Kingville, Kingsville

21 thoughts on “Kingville, Kingsville”

  1. That’s really interesting. I didn’t know so much of lower Richland was sold to blacks back in the day. A black family at our church has lived in the Hopkins area for several generations (I believe). Maybe they are descended for people who got the land back then.

  2. That top picture, the shed, reminds me a lot of a peach shed that used to stand on SC 296 just west of Reidville. The shed was at a point, if I recall, where the road veered left, and made a great visual statement. In the time I recall, that entire area was thick with beautiful peach orchards. Oh how I miss those days! Spartanburg County had some remarkable orchards.

  3. A few years ago, I transcribed the 1903 diary of my great-grandfather. It’s his first year in Congress, the year of the huge flood of the Pacolet River, and other stuff. Currently, I’m adding hyperlinks, and I’m including this page of yours because he mentions Kingville a few times: he and friends went fishing somewhere between there and Gadsden.

    1. Robert, if you click on the photo you’ll see a caption that shows that it is from the Palmetto Leader newspaper, circa 1917.

  4. I was born approximately one mile north of Kingville and spent many hours walking the Southern railroad tracks which extended to the northern US. I attended elementary school (a two room building housing grades (1-6)) at Stoney Hill elementary before going to high school at Webber, HS, Eastover, SC. Life was very simple.

    1. Hey Oliver, would you happen to know where those ruin foundations are located that Tom took photos of? I am familiar with the topography of the area, if you know, could u point me to them using the intersection of king ills Rd and griffin creek road. Say we are at the intersection facing or looking toward the tracks. Thanks

      1. Kanayo, sorry I hadn’t responded. The time leading up the Christmas is crazy for me. I found the ruins just northwest of the intersection of Kingville Road with Griffins Creek Road. There is a little spur road that heads towards the track, and it’s just south of that road. Here’s a Google Maps link. https://goo.gl/maps/

        Also, this historical marker is before you get to the corner with the ruins. http://www.hmdb.org/marker.asp?marker=43643

        1. Thanks so much Tom, I really appreciate it.

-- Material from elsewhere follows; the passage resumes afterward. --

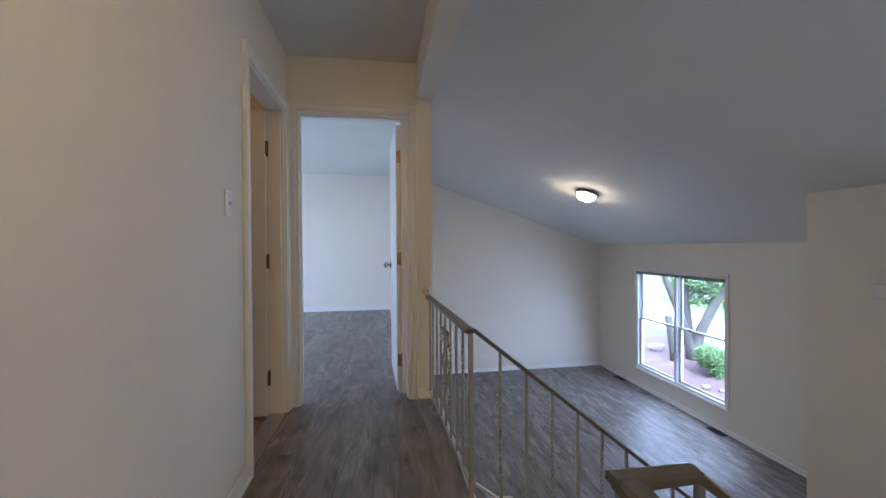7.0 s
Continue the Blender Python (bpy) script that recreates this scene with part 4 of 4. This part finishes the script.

Such a rich history for a place that we here nothing about. Many many letters from the era mention Kingsville. Thanks a million.

  5. The Joyner’s owned 3000 acres from west of Griffen Creek to Joe’s Branch . I am trying to locate Joe’s branch off one of the other creeks.
    I been told Absolom Joyner donated the land for the church on fork church rd.. My grandmother had two uncles that died in infancy in the Joyner cemetery that shows up on Bluff rd. on several maps. Peter Seymour Rd. was named after her Uncle’s Saxby Joyner’s kid (her cousin) even though she did not like his practices.

  6. excerpt from Carolana.com…http://www.carolana.com/SC/Transportation/railroads/sc_rrs_sc.html
    Of special interest was the establishment in 1856 of night accommodations between Charleston and Columbia. In making the announcement on April 22nd, the Daily Carolina Times of Columbia stated that the cars would be fitted up expressly for the accommodation of night travelers, and further comments that “this will be a very desirable acquisition to the road, as it is extremely irksome to persons in delicate health to sit up all night, and even those more robust feel the effects of a night trip to Charleston, on the following day.” Night service was also established between Charleston and Augusta, and between Augusta and Kingsville by way of Branchville.

  7. All I knew about Kingsville before tonight is that Mary Boykin Chesnut, on her way from Charleston South Carolina to Camden South Carolina, met her husband, US Senator James Chesnut returning from Washington DC to in Kingsville. The date was AFTER November 10th 1860, after the senator resigned his seat upon South Carolina’s secession from the union. This information is in Mary Boykin Chesnut: a biography edited by Elisabeth Muhlenfeld, Louisiana State University press, 1992 paperback version, page 96. It is possible that there is more information about Kingsville in Vann Woodward’s Mary Chestnuts’ Civil War, A now classic Historical work.
    Sent from my iPhone

  8. Really appreciate this work! Most of the world still doesn’t know about Kingsville; best part of your work for me is the history you gave us on Sherman’s doings and the Civil War function of the town. Based on the Carolana railroad map for 1960, I thought the town might be between Gadsden and Ft. motte, but opened a few inconclusive sites before I found yours. Was re-reading Chesnut book and wanted to know where the town was. Roadside thoughts.com was asking if anyone knew where it was so I forwarded your site address to them. Love it when I come across sites that evidence an interest in our history…Thanks!